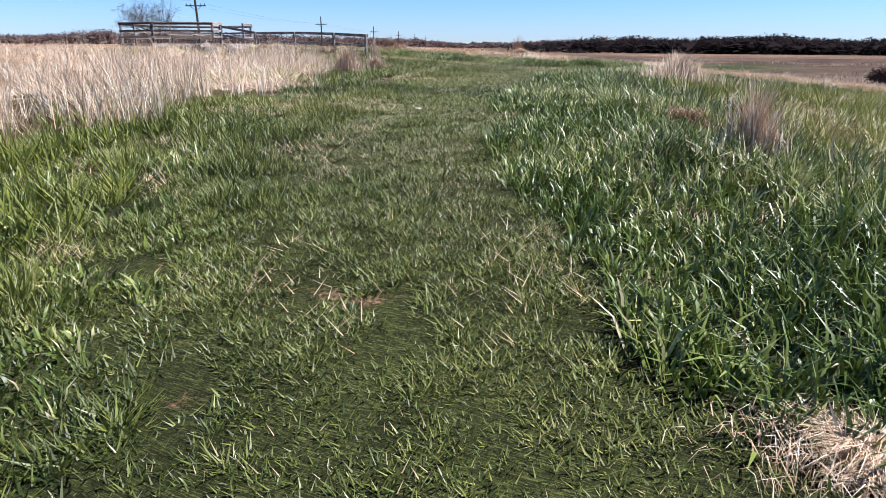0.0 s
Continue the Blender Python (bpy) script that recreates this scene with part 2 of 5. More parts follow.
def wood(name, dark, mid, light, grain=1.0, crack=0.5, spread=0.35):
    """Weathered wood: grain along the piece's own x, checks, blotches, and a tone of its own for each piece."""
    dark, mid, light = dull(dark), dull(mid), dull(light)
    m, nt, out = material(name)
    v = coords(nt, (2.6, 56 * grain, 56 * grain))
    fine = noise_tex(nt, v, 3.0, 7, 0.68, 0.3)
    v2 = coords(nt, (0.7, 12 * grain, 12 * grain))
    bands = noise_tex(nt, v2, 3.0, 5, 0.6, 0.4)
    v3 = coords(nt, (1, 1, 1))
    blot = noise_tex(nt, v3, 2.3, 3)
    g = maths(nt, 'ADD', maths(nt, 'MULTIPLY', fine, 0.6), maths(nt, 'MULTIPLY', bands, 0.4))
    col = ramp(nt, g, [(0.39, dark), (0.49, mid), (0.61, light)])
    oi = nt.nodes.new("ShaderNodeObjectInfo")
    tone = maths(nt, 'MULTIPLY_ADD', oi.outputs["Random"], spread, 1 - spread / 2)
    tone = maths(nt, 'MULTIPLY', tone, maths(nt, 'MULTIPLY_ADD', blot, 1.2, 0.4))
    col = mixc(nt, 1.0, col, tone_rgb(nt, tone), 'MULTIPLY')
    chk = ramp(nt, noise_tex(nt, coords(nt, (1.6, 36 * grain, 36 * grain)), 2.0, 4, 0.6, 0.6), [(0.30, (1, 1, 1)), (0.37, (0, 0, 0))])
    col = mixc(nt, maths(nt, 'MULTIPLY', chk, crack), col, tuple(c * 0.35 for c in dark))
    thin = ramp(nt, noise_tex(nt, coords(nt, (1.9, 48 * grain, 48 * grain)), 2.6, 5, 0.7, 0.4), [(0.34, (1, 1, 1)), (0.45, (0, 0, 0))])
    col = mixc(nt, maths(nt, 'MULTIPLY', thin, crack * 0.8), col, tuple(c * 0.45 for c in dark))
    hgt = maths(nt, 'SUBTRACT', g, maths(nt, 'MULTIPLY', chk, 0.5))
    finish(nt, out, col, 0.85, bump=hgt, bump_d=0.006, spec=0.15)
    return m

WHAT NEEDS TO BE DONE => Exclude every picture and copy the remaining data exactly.

COMPLETE RESPONSE =>
0.0 s
Continue the Blender Python (bpy) script that recreates this scene with part 2 of 5. More parts follow.
def wood(name, dark, mid, light, grain=1.0, crack=0.5, spread=0.35):
    """Weathered wood: grain along the piece's own x, checks, blotches, and a tone of its own for each piece."""
    dark, mid, light = dull(dark), dull(mid), dull(light)
    m, nt, out = material(name)
    v = coords(nt, (2.6, 56 * grain, 56 * grain))
    fine = noise_tex(nt, v, 3.0, 7, 0.68, 0.3)
    v2 = coords(nt, (0.7, 12 * grain, 12 * grain))
    bands = noise_tex(nt, v2, 3.0, 5, 0.6, 0.4)
    v3 = coords(nt, (1, 1, 1))
    blot = noise_tex(nt, v3, 2.3, 3)
    g = maths(nt, 'ADD', maths(nt, 'MULTIPLY', fine, 0.6), maths(nt, 'MULTIPLY', bands, 0.4))
    col = ramp(nt, g, [(0.39, dark), (0.49, mid), (0.61, light)])
    oi = nt.nodes.new("ShaderNodeObjectInfo")
    tone = maths(nt, 'MULTIPLY_ADD', oi.outputs["Random"], spread, 1 - spread / 2)
    tone = maths(nt, 'MULTIPLY', tone, maths(nt, 'MULTIPLY_ADD', blot, 1.2, 0.4))
    col = mixc(nt, 1.0, col, tone_rgb(nt, tone), 'MULTIPLY')
    chk = ramp(nt, noise_tex(nt, coords(nt, (1.6, 36 * grain, 36 * grain)), 2.0, 4, 0.6, 0.6), [(0.30, (1, 1, 1)), (0.37, (0, 0, 0))])
    col = mixc(nt, maths(nt, 'MULTIPLY', chk, crack), col, tuple(c * 0.35 for c in dark))
    thin = ramp(nt, noise_tex(nt, coords(nt, (1.9, 48 * grain, 48 * grain)), 2.6, 5, 0.7, 0.4), [(0.34, (1, 1, 1)), (0.45, (0, 0, 0))])
    col = mixc(nt, maths(nt, 'MULTIPLY', thin, crack * 0.8), col, tuple(c * 0.45 for c in dark))
    hgt = maths(nt, 'SUBTRACT', g, maths(nt, 'MULTIPLY', chk, 0.5))
    finish(nt, out, col, 0.85, bump=hgt, bump_d=0.006, spec=0.15)
    return m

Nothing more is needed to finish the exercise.